━━━━━ Data excerpt ━━━━━
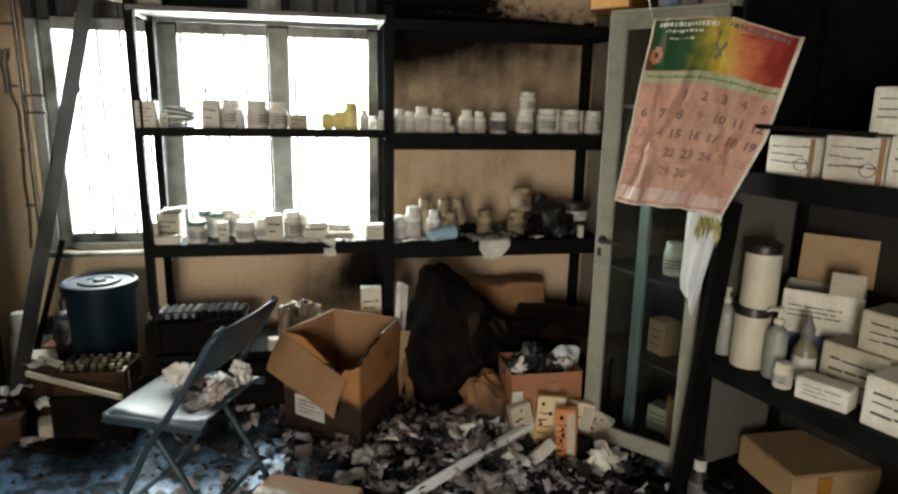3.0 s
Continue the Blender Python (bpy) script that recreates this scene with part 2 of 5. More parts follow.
# Besides smoke, the weaker light high up is put into this dark tone.
M_cardorange = material("orange_brown_cardboard", (0.22, 0.075, 0.016), (0.11, 0.036, 0.010), rough=0.32, scale=7, fine=40, bump=0.25, soot=0.16)
M_cardtan = material("tan_cardboard", (0.42, 0.28, 0.15), (0.36, 0.23, 0.12), rough=0.7, scale=4, fine=90, bump=0.1)
M_brown = material("smoke_browned_board", (0.075, 0.036, 0.017), (0.03, 0.015, 0.008), rough=0.8, spec=0.2, scale=5, soot=0.25)
M_tape = material("shiny_packing_tape", (0.50, 0.36, 0.16), (0.62, 0.50, 0.30), rough=0.16, scale=14, bump=0.1)
M_cleartape = material("clear_wrap", (0.40, 0.34, 0.24), (0.20, 0.13, 0.07), rough=0.12, scale=16, bump=0.35)
M_ink = material("dark_ink", (0.05, 0.045, 0.04), rough=0.8, bump=0)
M_datefaded = material("faded_date_ink", (0.34, 0.19, 0.155), (0.50, 0.29, 0.235), rough=0.8, bump=0)
M_dateink = material("brown_date_ink", (0.20, 0.10, 0.085), (0.36, 0.20, 0.165), rough=0.8, bump=0)
M_redink = material("maroon_ink", (0.22, 0.05, 0.04), rough=0.8, bump=0)
M_chair = material("grey_blue_painted_steel", (0.034, 0.062, 0.085), (0.020, 0.036, 0.046), spec=0.28, rough=0.42, metal=0.0, scale=6, bump=0.05, soot=0.12)
M_cloth = material("white_cotton", (0.80, 0.84, 0.86), (0.70, 0.74, 0.77), rough=0.9, scale=8, fine=200, bump=0.2)
M_bluecup = material("pale_blue_plastic", (0.42, 0.66, 0.76), (0.36, 0.60, 0.72), rough=0.35)
# The soft soot blotches here paint the sheet's fold shading into its colour.
M_pink = material("pink_calendar_paper", (0.68, 0.40, 0.31), (0.58, 0.32, 0.24), rough=0.7, scale=9, bump=0.1, fine=35, soot=0.20, soot_scale=5, edge=0.75)
M_cgreen = material("green_print", (0.05, 0.16, 0.06), (0.15, 0.22, 0.06), rough=0.5, scale=10, bump=0.03)
M_cred = material("red_orange_print", (0.50, 0.13, 0.06), (0.60, 0.26, 0.10), rough=0.5, scale=9, bump=0.03)
M_cband = material("pale_green_print", (0.40, 0.44, 0.28), (0.50, 0.42, 0.28), rough=0.6, scale=12, bump=0.03)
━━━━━
— Requirements —
Each line of the material must be retyped exactly, except that images are omitted.

— Finished task —
3.0 s
Continue the Blender Python (bpy) script that recreates this scene with part 2 of 5. More parts follow.
# Besides smoke, the weaker light high up is put into this dark tone.
M_cardorange = material("orange_brown_cardboard", (0.22, 0.075, 0.016), (0.11, 0.036, 0.010), rough=0.32, scale=7, fine=40, bump=0.25, soot=0.16)
M_cardtan = material("tan_cardboard", (0.42, 0.28, 0.15), (0.36, 0.23, 0.12), rough=0.7, scale=4, fine=90, bump=0.1)
M_brown = material("smoke_browned_board", (0.075, 0.036, 0.017), (0.03, 0.015, 0.008), rough=0.8, spec=0.2, scale=5, soot=0.25)
M_tape = material("shiny_packing_tape", (0.50, 0.36, 0.16), (0.62, 0.50, 0.30), rough=0.16, scale=14, bump=0.1)
M_cleartape = material("clear_wrap", (0.40, 0.34, 0.24), (0.20, 0.13, 0.07), rough=0.12, scale=16, bump=0.35)
M_ink = material("dark_ink", (0.05, 0.045, 0.04), rough=0.8, bump=0)
M_datefaded = material("faded_date_ink", (0.34, 0.19, 0.155), (0.50, 0.29, 0.235), rough=0.8, bump=0)
M_dateink = material("brown_date_ink", (0.20, 0.10, 0.085), (0.36, 0.20, 0.165), rough=0.8, bump=0)
M_redink = material("maroon_ink", (0.22, 0.05, 0.04), rough=0.8, bump=0)
M_chair = material("grey_blue_painted_steel", (0.034, 0.062, 0.085), (0.020, 0.036, 0.046), spec=0.28, rough=0.42, metal=0.0, scale=6, bump=0.05, soot=0.12)
M_cloth = material("white_cotton", (0.80, 0.84, 0.86), (0.70, 0.74, 0.77), rough=0.9, scale=8, fine=200, bump=0.2)
M_bluecup = material("pale_blue_plastic", (0.42, 0.66, 0.76), (0.36, 0.60, 0.72), rough=0.35)
# The soft soot blotches here paint the sheet's fold shading into its colour.
M_pink = material("pink_calendar_paper", (0.68, 0.40, 0.31), (0.58, 0.32, 0.24), rough=0.7, scale=9, bump=0.1, fine=35, soot=0.20, soot_scale=5, edge=0.75)
M_cgreen = material("green_print", (0.05, 0.16, 0.06), (0.15, 0.22, 0.06), rough=0.5, scale=10, bump=0.03)
M_cred = material("red_orange_print", (0.50, 0.13, 0.06), (0.60, 0.26, 0.10), rough=0.5, scale=9, bump=0.03)
M_cband = material("pale_green_print", (0.40, 0.44, 0.28), (0.50, 0.42, 0.28), rough=0.6, scale=12, bump=0.03)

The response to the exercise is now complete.